Carbon capture and storage, or CCS, removes from the atmosphere carbon dioxide produced by industrial processes or captures it at the point of emission and stores it underground.
In Germany, its use has been restricted, but as Europe's largest CO2 polluter is likely to miss its climate goals, Berlin has reconsidered CCS, estimating the need to capture between 34 million and 73 million tons per year by 2045.
Under the new law changes, transportation of CO2 and its storage in sub-seabed areas will be allowed, with the exception of protected marine zones, Habeck added.
On-land carbon storage will remain banned unless the federal states ask Berlin to make it possible.
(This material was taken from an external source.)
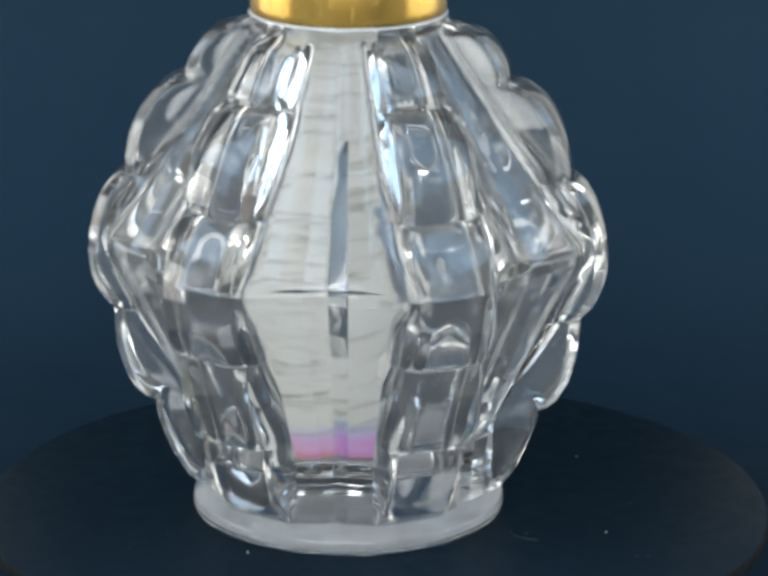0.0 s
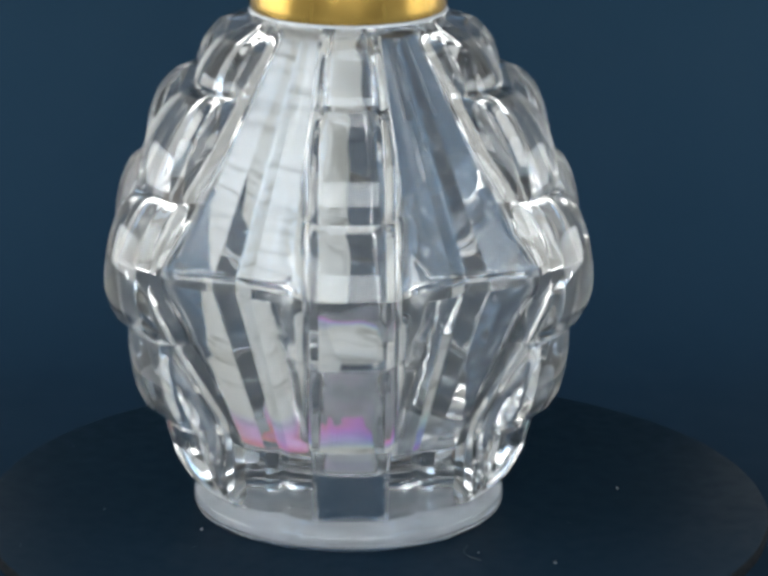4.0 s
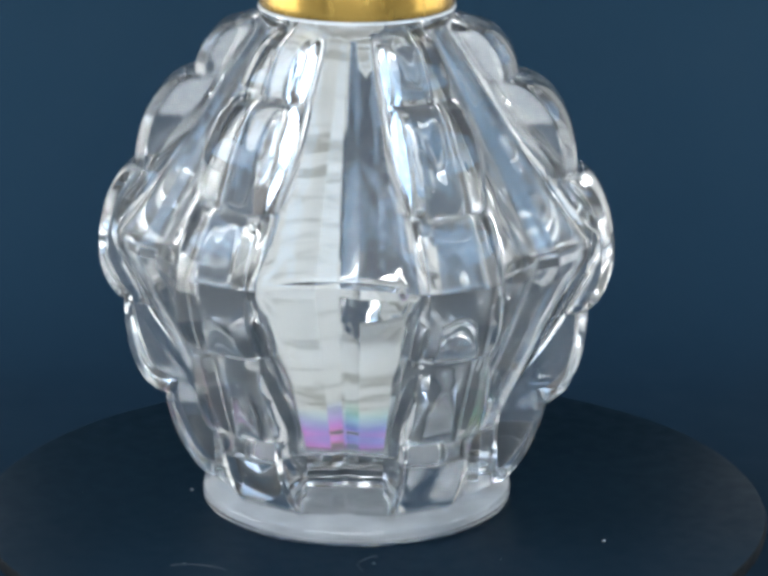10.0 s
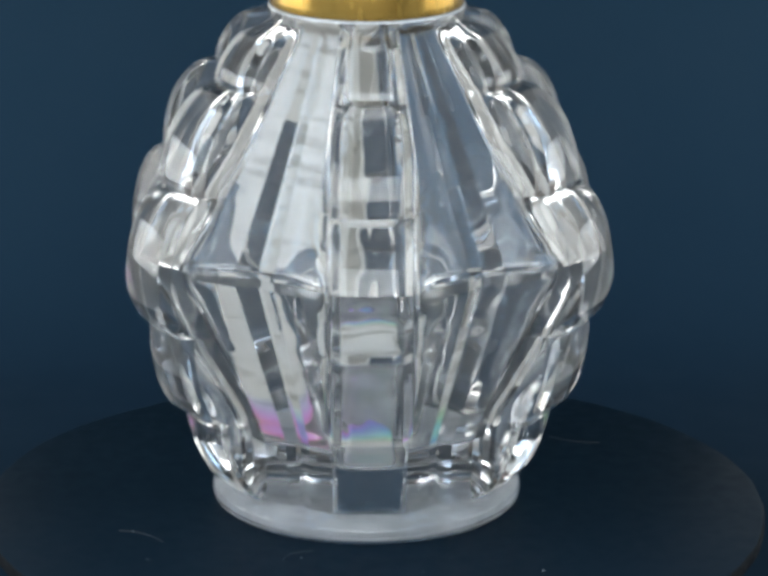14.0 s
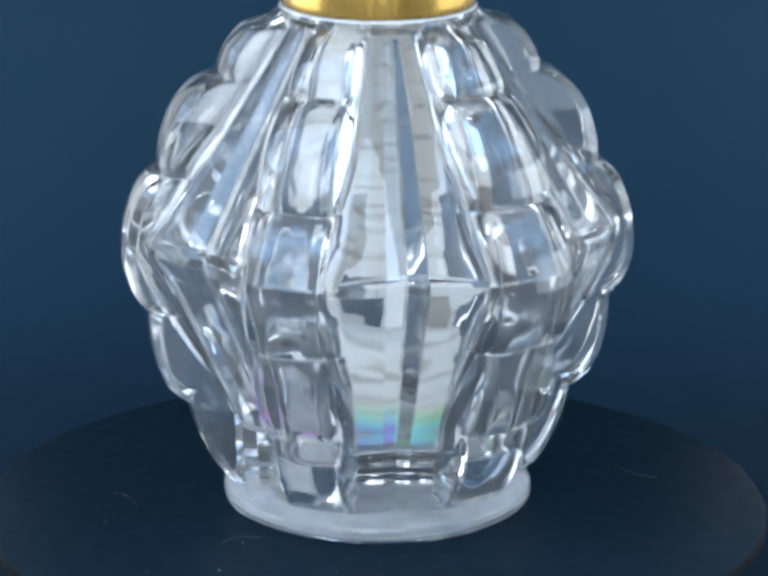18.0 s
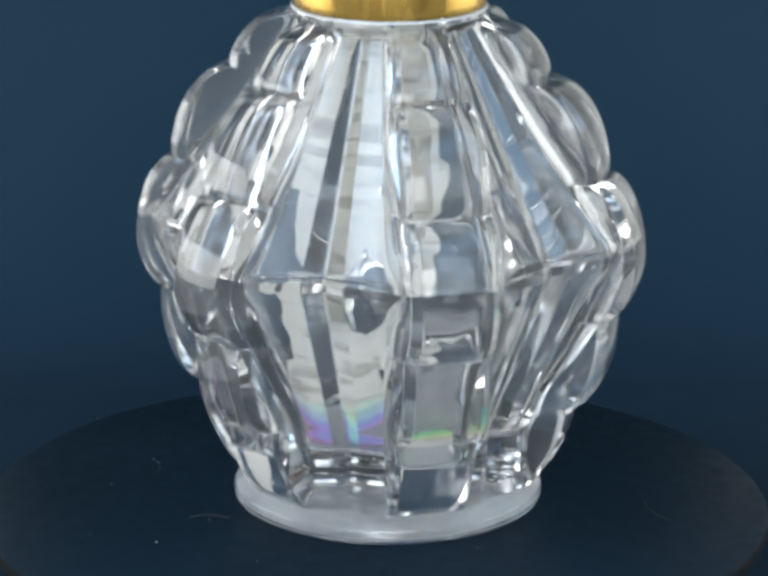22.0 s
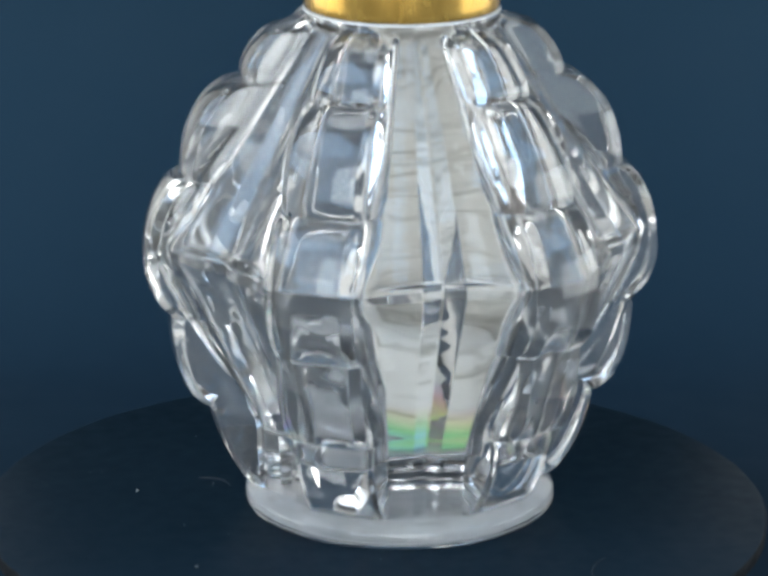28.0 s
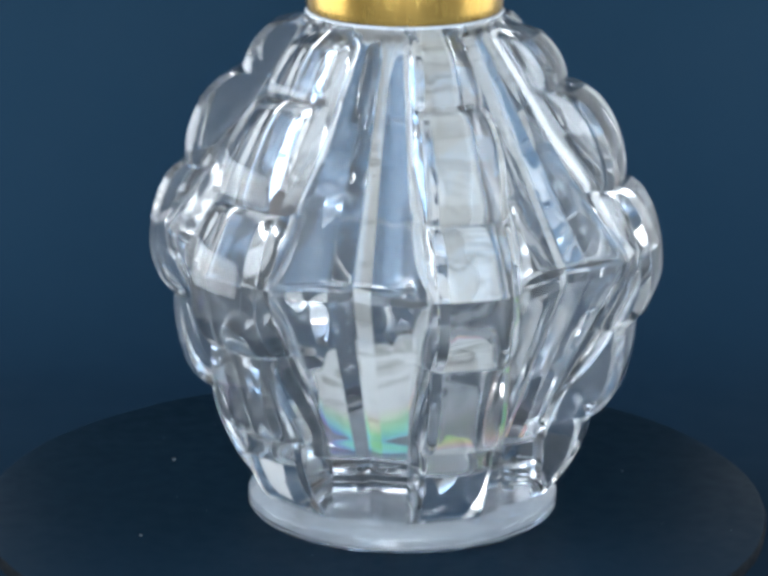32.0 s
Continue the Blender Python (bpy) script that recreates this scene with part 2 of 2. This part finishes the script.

"The technology is safe, the CO2 remains in the ground and secondly, time is up," the minister told a news conference presenting the government's carbon management strategy.
The strategy will be the basis for a bill to amend the country's carbon storage law and create a clear legal framework for the development of a CO2 pipeline infrastructure.
Before exporting CO2 abroad, Berlin needs to ratify a clause in the London Protocol international treaty on cross-border waste exports, which was amended by contracting parties in 2009, to allow transportation of CO2 for sub-seabed storage.
Berlin will have to sign the London Protocol amendment to make CO2 off-shore exports possible and will start exploring off-shore storage sites in Germany, the economy ministry said.
Geologically, Germany has around 1.5 billion to 8.3 billion tons of CO2 storage capacity under its North Sea and could deposit up to 20 million tons annually.
CO2-intensive industries that cannot be electrified, such as cement and lime, will be among the sectors which benefit, while gas and biomass power generation plants will also be able to use the technology but will not be subsidised, the strategy showed.
Environmental groups criticised the strategy, saying the technology was expensive and unsustainable, and allowing it for the power generation sector would open the door to the continuation of fossil fuel business models.
"We call on the federal cabinet and Bundestag (lower house of parliament) not to agree to this proposal," Deutsche Umwelthilfe Managing Director Sascha Mueller-Kraenner said in a statement on Monday.